The Gohten then heads into space towards Venus. En route, they come across Terra's wreckage. There, Muroi finds the body of one of Terra's crew, Mikasa, which is brought abroad the Gohten. However, it is soon discovered that the corpse is actually an alien in disguise. The alien kidnaps Muroi's fiancée June (Takigawa's daughter) and escapes with her on a UFO.

While chasing after the UFO, the crew of the Gohten receive a message from Venus. It is a warning from Commander Hell, the self-proclaimed Emperor of the Galaxy. Hell says that he and his race hail from the third planet of the Yomi system in the Messier 13 nebula, 22,000 light years from the Solar System. The aliens' planet has died, and they need to invade Earth to live on it.

The Gohten reaches Venus and Miyoshi, Muroi and Jimmy use a small lander to find the Daimakan, the alien spaceship. They find the Daimakan in a cave protected by a force field. They take pictures of it, but are nearly killed by the Daimakan's lasers.

It is eventually discovered that there is an air duct in the alien base that the humans can sneak into. Miyoshi, Fuyuki and several crewmen go out in the lander to get on board the Daimakan, while Muroi and other pilots try to destroy the force field with their space fighters while also fending off UFOs. Human Jimmy eventually sacrifices himself destroying the force field. Miyoshi and the others sneak inside the base and suffer heavy losses. Miyoshi rescues June, but not before battling and defeating the Space Beastman (most likely an animal from the alien homeworld). They return to the Gohten, but Muroi does not.

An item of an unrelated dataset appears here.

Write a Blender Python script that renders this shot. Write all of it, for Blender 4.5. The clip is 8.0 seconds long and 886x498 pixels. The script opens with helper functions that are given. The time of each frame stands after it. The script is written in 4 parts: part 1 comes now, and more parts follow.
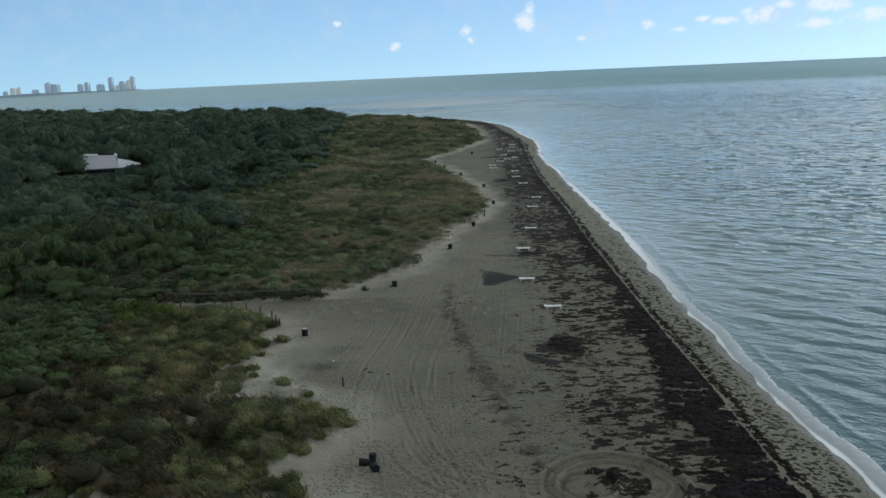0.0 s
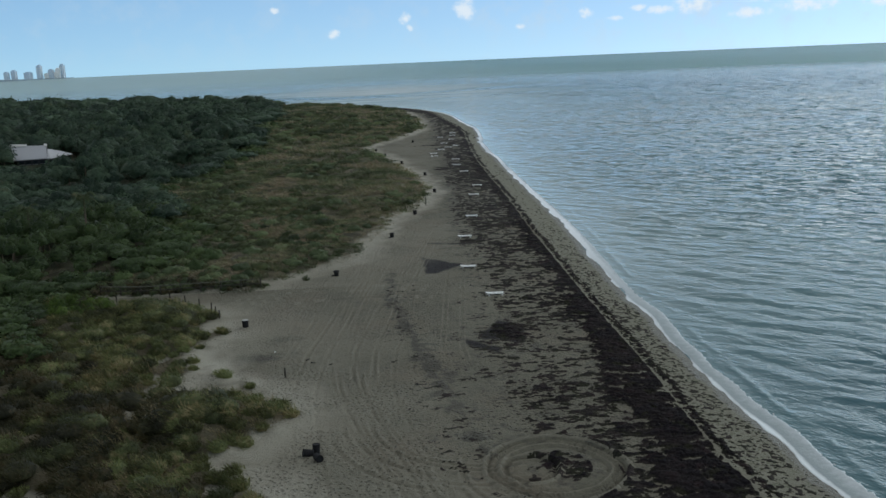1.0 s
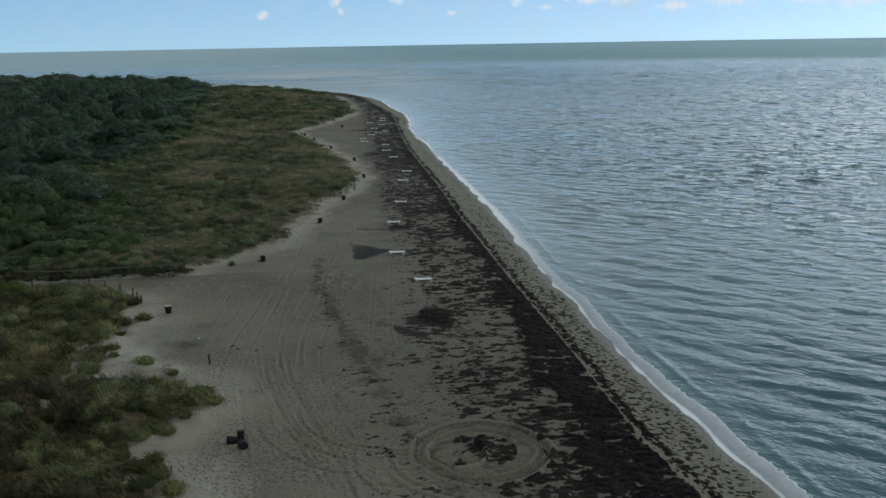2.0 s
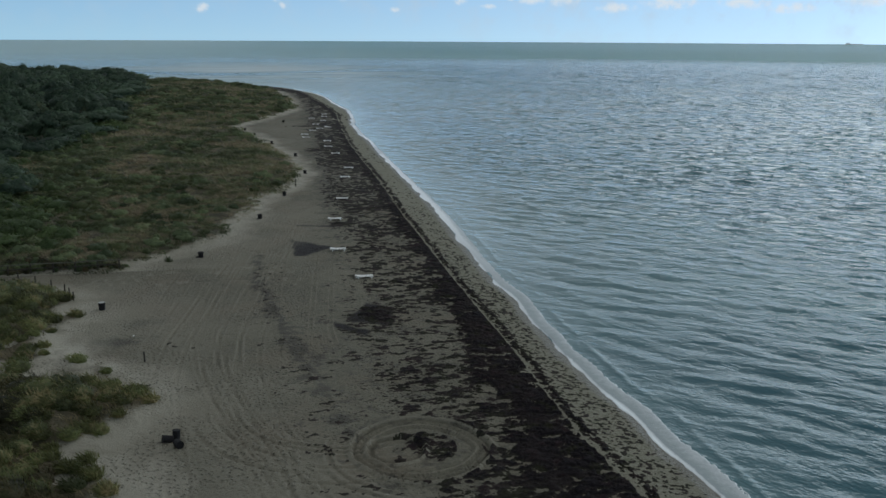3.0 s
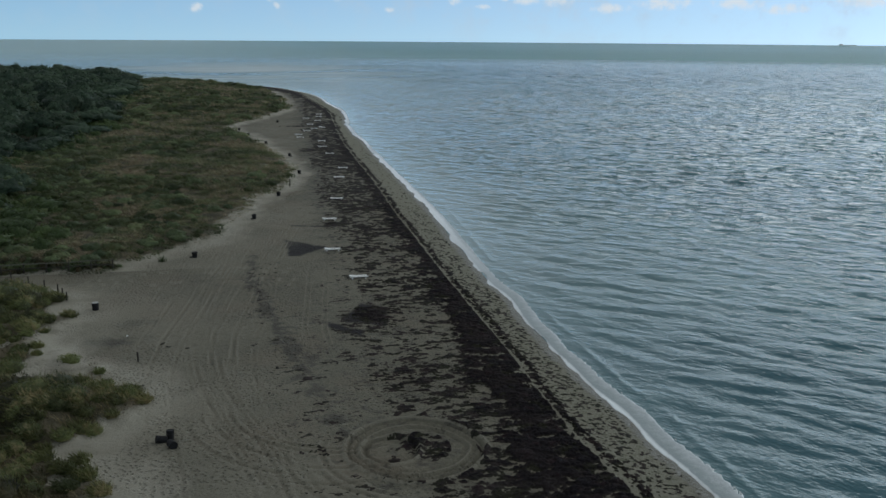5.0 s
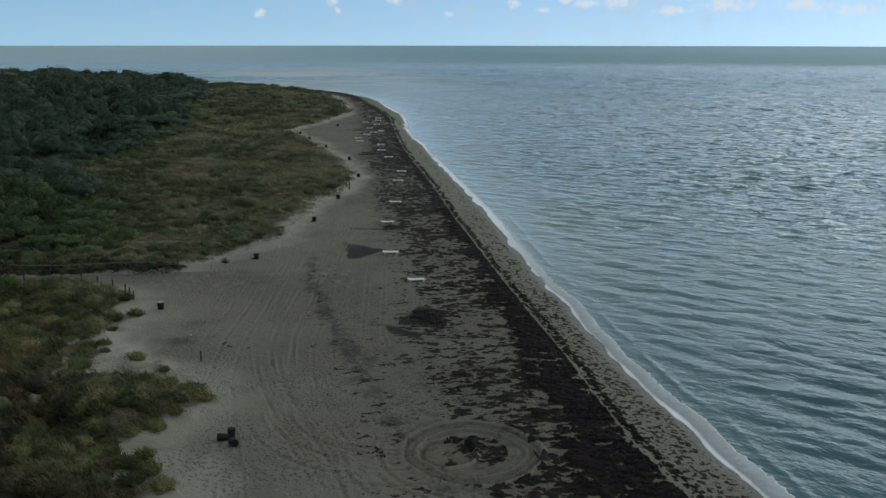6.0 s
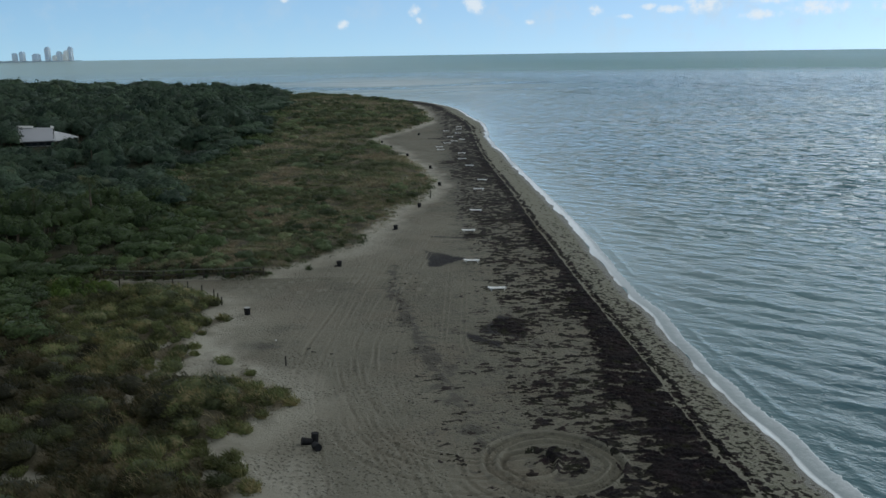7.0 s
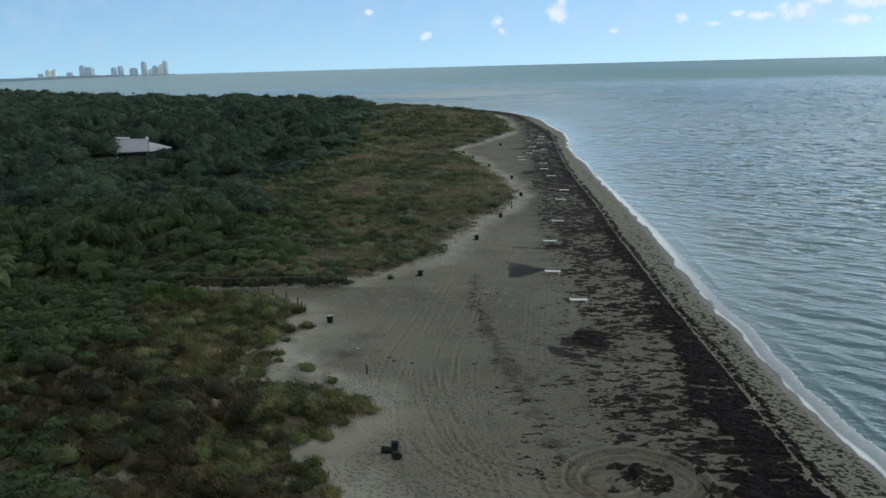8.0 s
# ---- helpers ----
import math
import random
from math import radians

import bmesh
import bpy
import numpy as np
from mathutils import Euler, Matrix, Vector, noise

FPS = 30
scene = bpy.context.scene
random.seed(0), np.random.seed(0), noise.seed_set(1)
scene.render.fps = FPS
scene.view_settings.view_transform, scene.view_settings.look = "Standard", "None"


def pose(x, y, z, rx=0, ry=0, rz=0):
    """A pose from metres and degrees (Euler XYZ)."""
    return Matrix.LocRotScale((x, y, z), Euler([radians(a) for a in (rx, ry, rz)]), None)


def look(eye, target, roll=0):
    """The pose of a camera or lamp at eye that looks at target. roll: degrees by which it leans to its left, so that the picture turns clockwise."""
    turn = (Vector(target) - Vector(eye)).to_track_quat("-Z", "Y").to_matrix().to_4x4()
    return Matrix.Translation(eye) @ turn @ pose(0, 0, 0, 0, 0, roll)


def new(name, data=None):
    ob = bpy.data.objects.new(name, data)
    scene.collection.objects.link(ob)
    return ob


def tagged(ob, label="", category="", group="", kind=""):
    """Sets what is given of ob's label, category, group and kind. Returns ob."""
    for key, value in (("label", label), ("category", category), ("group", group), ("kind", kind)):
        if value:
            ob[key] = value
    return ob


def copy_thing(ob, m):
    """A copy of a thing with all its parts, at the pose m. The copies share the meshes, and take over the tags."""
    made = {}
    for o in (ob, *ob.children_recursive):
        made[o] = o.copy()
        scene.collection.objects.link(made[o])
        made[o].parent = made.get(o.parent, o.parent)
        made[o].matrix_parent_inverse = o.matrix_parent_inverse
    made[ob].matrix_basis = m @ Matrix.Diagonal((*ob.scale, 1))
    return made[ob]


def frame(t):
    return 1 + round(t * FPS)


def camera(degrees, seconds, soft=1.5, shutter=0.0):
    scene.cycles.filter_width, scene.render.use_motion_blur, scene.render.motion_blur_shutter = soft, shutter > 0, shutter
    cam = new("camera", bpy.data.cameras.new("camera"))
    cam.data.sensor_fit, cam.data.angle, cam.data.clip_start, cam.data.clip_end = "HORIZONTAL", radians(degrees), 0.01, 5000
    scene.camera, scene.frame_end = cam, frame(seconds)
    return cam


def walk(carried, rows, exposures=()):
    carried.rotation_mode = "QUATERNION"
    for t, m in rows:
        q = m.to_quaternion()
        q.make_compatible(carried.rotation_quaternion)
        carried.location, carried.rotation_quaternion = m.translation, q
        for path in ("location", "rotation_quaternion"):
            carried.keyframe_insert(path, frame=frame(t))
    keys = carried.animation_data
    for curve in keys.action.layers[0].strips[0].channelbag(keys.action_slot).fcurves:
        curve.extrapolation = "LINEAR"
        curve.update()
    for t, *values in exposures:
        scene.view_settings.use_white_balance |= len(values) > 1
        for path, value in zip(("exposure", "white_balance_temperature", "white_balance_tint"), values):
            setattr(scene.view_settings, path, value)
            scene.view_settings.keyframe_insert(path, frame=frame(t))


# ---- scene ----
cam = camera(54.73, 8.0)
PATH = [
    (0, (0.00, -0.00, 24.50), (0.02, 97.92, 4.20), -2.57),
    (0.5, (0.01, -0.01, 24.49), (3.39, 97.73, 3.59), -2.49),
    (1, (0.06, -0.01, 24.48), (6.74, 97.33, 2.58), -2.50),
    (1.5, (0.10, -0.03, 24.46), (10.90, 96.70, 1.50), -2.08),
    (2, (0.17, -0.08, 24.47), (14.91, 95.95, 0.76), -1.00),
    (2.2, (0.18, -0.08, 24.47), (16.27, 95.67, 0.55), -0.51),
    (3.3, (0.22, -0.06, 24.44), (22.84, 94.35, 0.42), 0.48),
    (3.5, (0.22, -0.05, 24.44), (23.15, 94.27, 0.42), 0.58),
    (4, (0.23, -0.10, 24.44), (22.86, 94.29, 0.39), 0.46),
    (4.2, (0.23, -0.10, 24.44), (22.69, 94.33, 0.39), 0.42),
    (5.3, (0.21, -0.07, 24.43), (21.65, 94.64, 0.50), 0.46),
    (5.5, (0.20, -0.07, 24.43), (20.13, 94.97, 0.55), 0.48),
    (6, (0.13, -0.10, 24.45), (15.63, 95.83, 0.84), 0.06),
    (6.5, (0.06, -0.08, 24.45), (11.17, 96.58, 1.37), -0.47),
    (7, (-0.02, -0.08, 24.46), (6.31, 97.13, 1.86), -0.87),
    (7.5, (-0.04, -0.03, 24.47), (1.30, 97.52, 2.52), -1.27),
    (8, (-0.07, 0.02, 24.49), (-3.09, 97.68, 3.21), -1.50),
]
walk(cam, [(t, look(eye, target, roll)) for t, eye, target, roll in PATH], exposures=[(0, 0.0), (1, -0.08), (2, -0.22), (3.4, -0.32), (5.4, -0.34), (6.2, -0.28), (7, -0.15), (8, 0.0)])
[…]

The Gohten and the Daimakan then fight. The Daimakan eventually wins when it fires an energy beam hidden under its frontal cannons. The Gohten becomes crippled by the beam and crashes on the Venusian surface.

While crew members repair the ship, Takigawa goes into its drill-bow. Miyoshi and June later find a tape recording made by Takigawa. He reveals that while building the Gohten, he discovered how to make a bomb so powerful, that it could blow up a planet. That was why he did not want to launch the Gohten and why the aliens wanted him. He detached the drill from the Gohten with him inside and launched it into the Daimakan, causing it to crash into an active volcano. That in turn causes a chain reaction all over Venus. The rest of the Gohten return to Earth just before Venus is destroyed.

==Cast==
- Kensaku Morita as Koji Miyoshi, Duty Officer, United Nations Space Bureau
- Yuko Asano as June Takigawa, United Nations
- Masaya Oki as Reisuke Muroi, Flight Instructor, Japan Air Self Defense Forces
- Ryō Ikebe as Masato Takigawa, Doctor of Space Engineering, Commander of UNSF Goten
- Katsutoshi Arata as Tadashi　Mikasa, Crewmember, Space Station Terra
- Hiroshi Miyauchi as Kazuo Fuyuki, Japan Air Self Defense Forces
- David Palen as Jimmy, Space Fighter Pilot, United Nations Space Forces
- Takashi Kanematsu as Tetsuo Kusaka, Japan Air Self Defense Forces
- Futoshi Kikuchi as Goro Minato, Japan Air Self Defense Forces
- Hideji Otaki as Dr. Matsuzawa, Director of United Nations Space Bureau, Japan Branch
- Akihiko Hirata as Commander Oishi, Japan Defence Forces
- William Ross as Dr. Schmitt/Commander Hell
- Toshikazu Moritagawa as Ishiyama, UNSF Goten Gunnery Group Leader
- Gorō Mutsumi as Heru, Commander-in-Chief of Planet Yomi Expeditionary Forces
- Isao Hashimoto as Scientist A, United Nations Space Forces, Japan Branch
- Go Endo as Scientist B, United Nations Space Forces, Japan Branch
- Shoji Nakayama as Staff Officer, Japan Self Defense Forces Headquarters
- Wataru Yamamoto as UNSF Goten Pilot
- Yu Naoki as UNSF Goten Co-pilot
- Yosuke Takemura as UNSF Goten Communications Officer A
- Shinichi Yoshimiya as UNSF Goten Communications Officer B
- Shinji Kawabata as UNSF Goten Bridge Officer A
- Koichi Yoshida as UNSF Goten Bridge Officer B
- Fumitsugu Hayata as UNSF Goten Bridge Officer C
- Junichi Eto as UNSF Goten Crew Member A
- Osamu Murashima as UNSF Goten Crew Member B
- Susumu Ootani as UNSF Goten Crew Member C
- Isao Setoyama as UNSF Goten Radar Officer
- Mammoth Suzuki as the Space Beast

==Production==
===Writing===

While the concept and production of The War in Space was spurred by the international success of Star Wars, the film is actually an outer space redressing of Toho's undersea adventure Atragon and the groundbreaking anime series Space Battleship Yamato. The War in Space was originally announced as a sequel to Battle in Outer Space. Design-wise, the UNSF Gohten is a cross between the Space Battleship Yamato and Gotengo.

==DVD release==
A DVD of the film was released in the United States on April 25, 2006 with both English and Japanese soundtracks. Included on the disc was an interview with special effects director for the film, Teruyoshi Nakano.